DATA EXTRACT:
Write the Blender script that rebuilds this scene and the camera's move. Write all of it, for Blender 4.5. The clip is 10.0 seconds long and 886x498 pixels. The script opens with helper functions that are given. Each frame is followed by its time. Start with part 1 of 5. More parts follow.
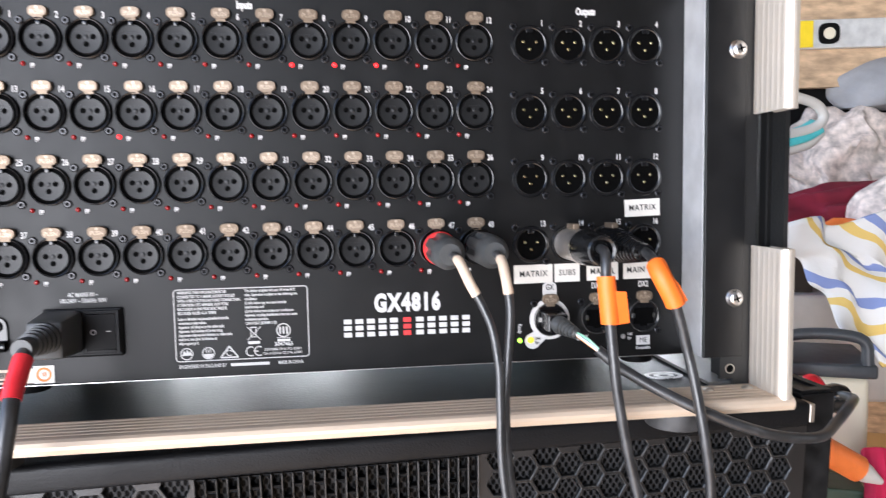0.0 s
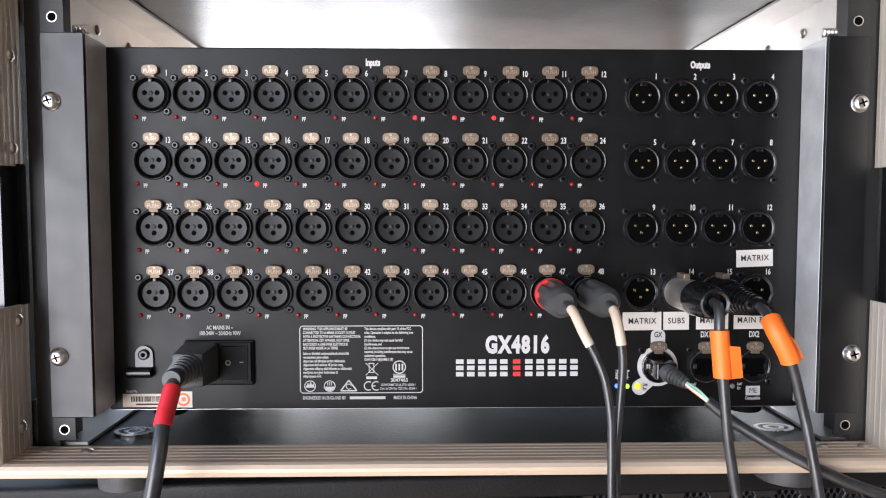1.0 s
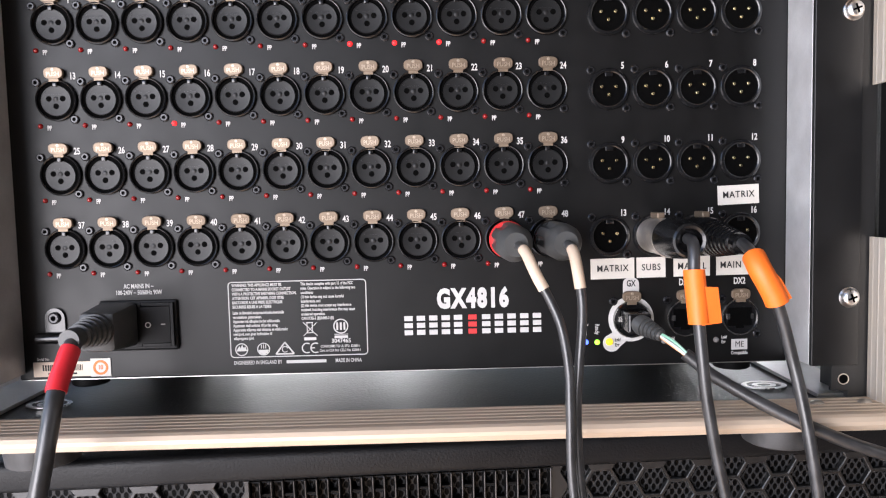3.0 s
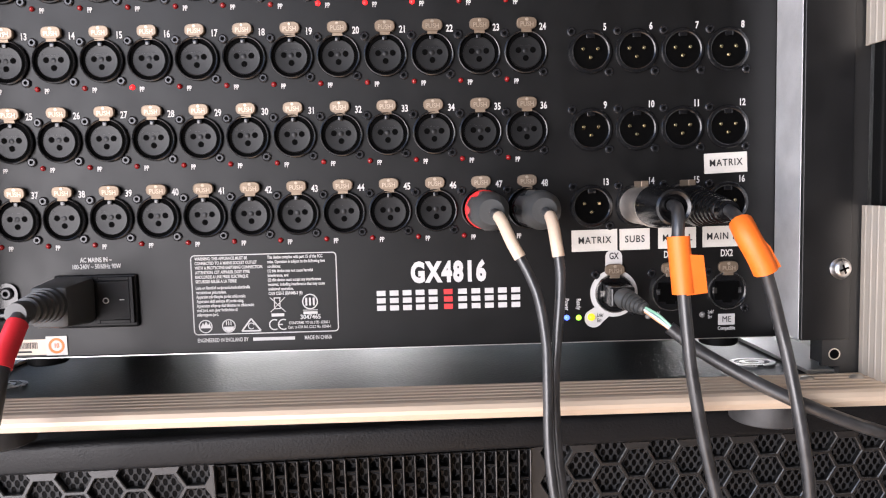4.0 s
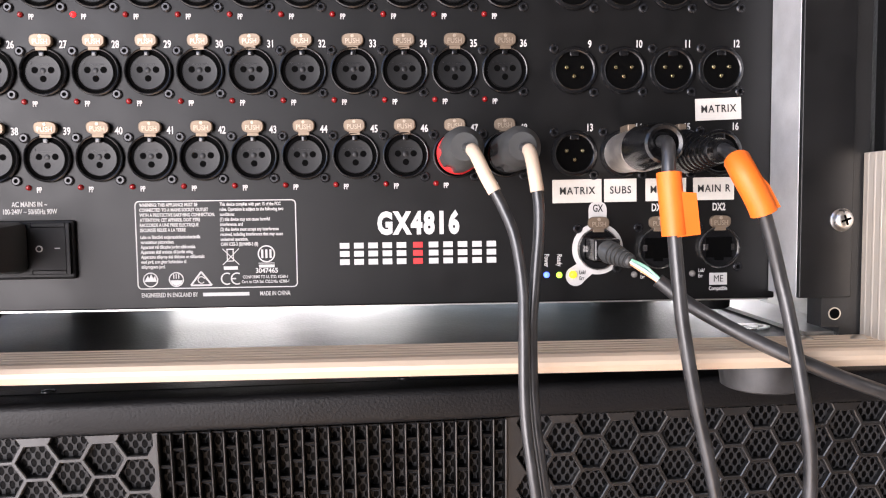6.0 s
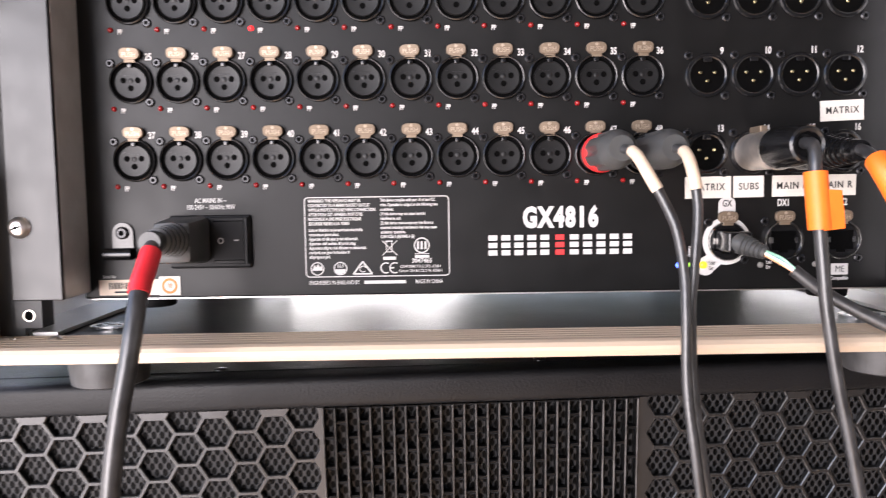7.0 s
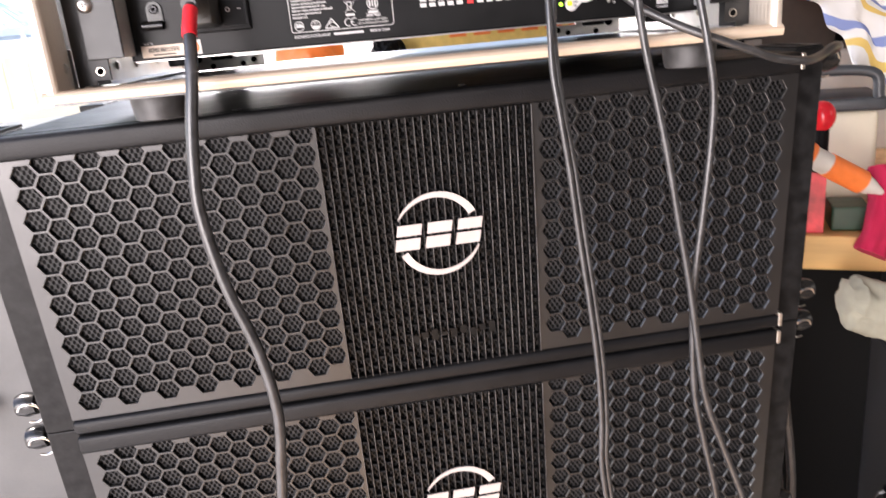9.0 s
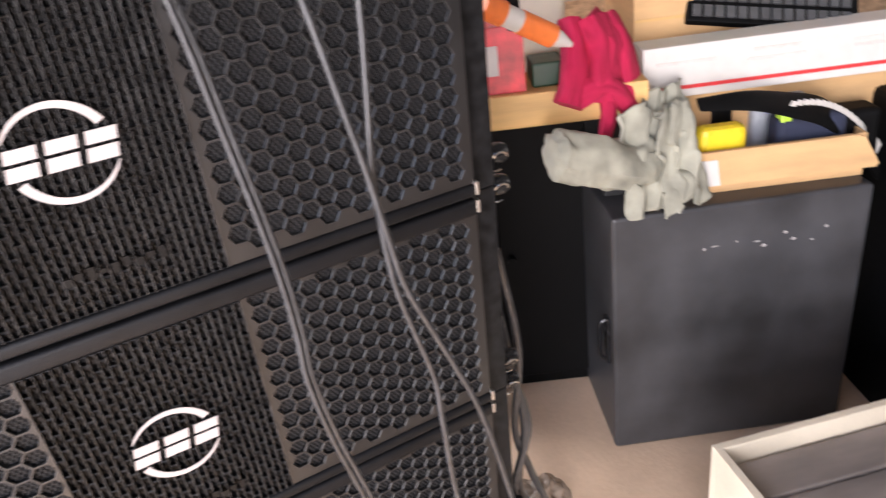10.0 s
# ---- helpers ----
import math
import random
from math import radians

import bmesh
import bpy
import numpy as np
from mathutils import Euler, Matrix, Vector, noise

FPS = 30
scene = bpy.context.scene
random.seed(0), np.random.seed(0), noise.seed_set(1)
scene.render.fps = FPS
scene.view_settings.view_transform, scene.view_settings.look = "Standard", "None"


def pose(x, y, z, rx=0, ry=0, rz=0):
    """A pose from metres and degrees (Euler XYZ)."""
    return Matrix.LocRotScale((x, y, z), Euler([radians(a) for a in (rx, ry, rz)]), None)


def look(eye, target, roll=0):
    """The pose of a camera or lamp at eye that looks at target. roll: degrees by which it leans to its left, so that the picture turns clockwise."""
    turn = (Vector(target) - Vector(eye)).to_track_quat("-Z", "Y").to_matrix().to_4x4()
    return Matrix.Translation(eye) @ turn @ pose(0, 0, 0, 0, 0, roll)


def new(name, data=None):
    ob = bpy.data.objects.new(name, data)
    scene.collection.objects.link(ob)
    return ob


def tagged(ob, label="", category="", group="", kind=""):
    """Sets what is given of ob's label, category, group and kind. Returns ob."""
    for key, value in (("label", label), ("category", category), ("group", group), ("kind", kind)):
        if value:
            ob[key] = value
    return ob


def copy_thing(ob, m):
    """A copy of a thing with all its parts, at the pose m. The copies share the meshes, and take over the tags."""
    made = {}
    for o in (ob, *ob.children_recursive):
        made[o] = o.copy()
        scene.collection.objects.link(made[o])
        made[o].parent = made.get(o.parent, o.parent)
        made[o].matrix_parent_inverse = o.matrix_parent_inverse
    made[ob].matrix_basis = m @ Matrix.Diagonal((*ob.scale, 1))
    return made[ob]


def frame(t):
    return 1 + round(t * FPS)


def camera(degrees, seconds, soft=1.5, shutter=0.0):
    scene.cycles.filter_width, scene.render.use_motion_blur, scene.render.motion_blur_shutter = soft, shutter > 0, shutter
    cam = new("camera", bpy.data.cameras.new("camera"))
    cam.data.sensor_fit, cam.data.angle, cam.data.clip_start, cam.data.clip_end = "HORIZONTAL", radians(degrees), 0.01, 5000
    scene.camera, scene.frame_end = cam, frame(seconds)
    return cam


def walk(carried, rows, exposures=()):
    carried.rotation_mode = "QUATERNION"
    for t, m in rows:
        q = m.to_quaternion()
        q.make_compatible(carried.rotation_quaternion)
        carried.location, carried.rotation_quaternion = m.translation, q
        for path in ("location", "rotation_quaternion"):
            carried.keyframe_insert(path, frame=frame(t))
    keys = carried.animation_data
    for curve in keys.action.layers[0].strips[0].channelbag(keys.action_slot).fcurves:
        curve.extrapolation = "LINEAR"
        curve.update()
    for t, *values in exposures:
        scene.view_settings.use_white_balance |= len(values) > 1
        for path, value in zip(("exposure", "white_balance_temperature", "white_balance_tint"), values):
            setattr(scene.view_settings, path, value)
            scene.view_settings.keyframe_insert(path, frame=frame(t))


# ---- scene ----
cam = camera(62.5, 10.0, soft=1.12, shutter=0.28)
PATH = [
    (0, (0.0007, -0.4387, 1.1887), (0.1347, 0.5488, 1.1062), -0.99),
    (0.5, (-0.0142, -0.4481, 1.2045), (0.0384, 0.5485, 1.1403), -0.03),
    (1, (-0.0182, -0.4543, 1.2078), (0.0020, 0.5437, 1.1481), 0.00),
    (1.5, (-0.0127, -0.4374, 1.1990), (-0.0005, 0.5611, 1.1445), -0.34),
    (2, (0.0020, -0.4288, 1.1988), (0.0110, 0.5692, 1.1355), -0.81),
    (2.5, (0.0127, -0.4169, 1.1897), (0.0196, 0.5808, 1.1220), -1.24),
    (4, (0.0271, -0.3882, 1.1648), (0.0481, 0.6081, 1.0820), -1.44),
    (4.5, (0.0359, -0.3761, 1.1611), (0.0656, 0.6203, 1.0823), -1.30),
    (5, (0.0391, -0.3574, 1.1447), (0.0731, 0.6384, 1.0602), -1.10),
    (5.2, (0.0378, -0.3494, 1.1376), (0.0769, 0.6463, 1.0540), -1.11),
    (6.3, (0.0290, -0.3666, 1.1311), (0.0716, 0.6305, 1.0677), -0.58),
    (6.5, (0.0168, -0.3725, 1.1335), (0.0523, 0.6241, 1.0590), -0.63),
    (7, (-0.0279, -0.3895, 1.1349), (-0.0209, 0.6073, 1.0561), -0.81),
    (7.5, (-0.0524, -0.4135, 1.0901), (-0.0637, 0.5790, 0.9679), -1.15),
    (8, (-0.0421, -0.4672, 1.0754), (-0.0455, 0.5202, 0.9169), -2.24),
    (8.5, (-0.0461, -0.5574, 1.0556), (-0.0261, 0.4238, 0.8636), -3.65),
    (9, (-0.0484, -0.5792, 1.0831), (0.0306, 0.3754, 0.7959), -5.25),
    (9.5, (-0.0230, -0.5415, 1.0636), (0.1714, 0.3582, 0.6728), -6.66),
    (10, (0.0348, -0.5310, 1.0595), (0.3819, 0.2854, 0.5979), -7.88),
]
EXPOSURES = [(0.0, 1.62, 5950, 12), (1.0, 1.18, 6050, 13), (2.5, 1.41, 6150, 15), (4.5, 1.42, 6400, 17), (7.5, 1.80, 6550, 19), (8.5, 1.60, 6650, 19), (9.0, 1.82, 6700, 19), (9.5, 1.66, 6450, 19), (10.0, 1.85, 6350, 19)]
walk(cam, [(t, look(eye, target, roll)) for t, eye, target, roll in PATH], EXPOSURES)

# ---- world and light ----
world = bpy.data.worlds.new("daylight")
scene.world = world
world.use_nodes = True
wn = world.node_tree.nodes
sky = wn.new("ShaderNodeTexSky")
sky.sky_type, sky.sun_disc = "NISHITA", False
sky.sun_elevation, sky.sun_rotation = radians(55), radians(-53)
wn["Background"].inputs["Strength"].default_value = 0.15
world.node_tree.links.new(sky.outputs["Color"], wn["Background"].inputs["Color"])
sun_data = bpy.data.lights.new("sun", "SUN")
sun_data.energy, sun_data.angle, sun_data.color = 5.0, radians(0.5), (1.0, 0.95, 0.87)
sun = new("sun", sun_data)
sun.matrix_world = look((-4.8, 3.6, 8.57), (0, 0, 0))
# the open doorway ahead of the stack, full of sky light
door_data = bpy.data.lights.new("doorway_daylight", "AREA")
door_data.shape, door_data.size, door_data.size_y, door_data.energy, door_data.color = "RECTANGLE", 1.9, 2.2, 62.0, (1.0, 0.965, 0.945)
doorway = new("doorway_daylight", door_data)
doorway.matrix_world = look((-1.80, -2.60, 1.10), (-0.30, 0.0, 0.95))
# fill lamp added at the unseen side wall to brighten the benches
side_data = bpy.data.lights.new("side_window_daylight", "AREA")
side_data.shape, side_data.size, side_data.size_y, side_data.energy, side_data.color = "RECTANGLE", 1.3, 1.0, 3.5, (1.0, 0.94, 0.86)
bench_fill = new("side_window_daylight", side_data)
bench_fill.matrix_world = look((2.86, -1.2, 1.45), (0.9, 0.6, 0.6))
# the open back of the workshop
back_data = bpy.data.lights.new("back_opening_daylight", "AREA")
back_data.shape, back_data.size, back_data.size_y, back_data.energy, back_data.color = "RECTANGLE", 0.95, 1.5, 20.0, (1.0, 0.98, 0.95)
back_opening = new("back_opening_daylight", back_data)
back_opening.matrix_world = look((-0.42, 2.5, 1.42), (-0.1, 0.0, 1.2))


# ---- materials ----
def material(name, color, rough=0.5, metal=0.0, vary=0.12, scale=60.0, fine=900.0, bump=0.15, depth=0.0004, spec=0.5,
             emit=0.0, stretch=(1, 1, 1), coat=0.0, alpha_vary=0.06):
    """A painted, moulded or metal surface with stains at one scale and grain at another."""
    m = bpy.data.materials.new(name)
    m.use_nodes = True
    n, l = m.node_tree.nodes, m.node_tree.links
    b = n["Principled BSDF"]
    co = n.new("ShaderNodeTexCoord")
    mp = n.new("ShaderNodeMapping")
    mp.inputs["Scale"].default_value = stretch
    l.new(co.outputs["Object"], mp.inputs["Vector"])
    big, small = n.new("ShaderNodeTexNoise"), n.new("ShaderNodeTexNoise")
    big.inputs["Scale"].default_value, big.inputs["Detail"].default_value = scale, 4.0
    small.inputs["Scale"].default_value, small.inputs["Detail"].default_value = fine, 2.0
    for t in (big, small):
        l.new(mp.outputs["Vector"], t.inputs["Vector"])
    ramp = n.new("ShaderNodeMapRange")
    ramp.inputs["From Min"].default_value, ramp.inputs["From Max"].default_value = 0.3, 0.7
    ramp.inputs["To Min"].default_value, ramp.inputs["To Max"].default_value = 1 - vary, 1 + vary
    l.new(big.outputs["Fac"], ramp.inputs["Value"])
    grain = n.new("ShaderNodeMapRange")
    grain.inputs["To Min"].default_value, grain.inputs["To Max"].default_value = 1 - alpha_vary, 1 + alpha_vary
    l.new(small.outputs["Fac"], grain.inputs["Value"])
    mul = n.new("ShaderNodeMath")
    mul.operation = "MULTIPLY"
    l.new(ramp.outputs["Result"], mul.inputs[0])
    l.new(grain.outputs["Result"], mul.inputs[1])
    tint = n.new("ShaderNodeVectorMath")
    tint.operation = "SCALE"
    tint.inputs[0].default_value = color
    l.new(mul.outputs["Value"], tint.inputs["Scale"])
    l.new(tint.outputs["Vector"], b.inputs["Base Color"])
    rr = n.new("ShaderNodeMapRange")
    rr.inputs["To Min"].default_value, rr.inputs["To Max"].default_value = max(rough - 0.1, 0.02), min(rough + 0.1, 1)
    l.new(big.outputs["Fac"], rr.inputs["Value"])
    l.new(rr.outputs["Result"], b.inputs["Roughness"])
    b.inputs["Metallic"].default_value, b.inputs["Specular IOR Level"].default_value = metal, spec
    b.inputs["Coat Weight"].default_value = coat
    if bump:
        bp = n.new("ShaderNodeBump")
        bp.inputs["Strength"].default_value, bp.inputs["Distance"].default_value = bump, depth
        l.new(small.outputs["Fac"], bp.inputs["Height"])
        l.new(bp.outputs["Normal"], b.inputs["Normal"])
    if emit:
        b.inputs["Emission Color"].default_value = (*color, 1)
        b.inputs["Emission Strength"].default_value = emit
    return m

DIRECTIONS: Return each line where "keys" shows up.

OUTPUT FOR THIS EXERCISE:
    keys = carried.animation_data
    for curve in keys.action.layers[0].strips[0].channelbag(keys.action_slot).fcurves:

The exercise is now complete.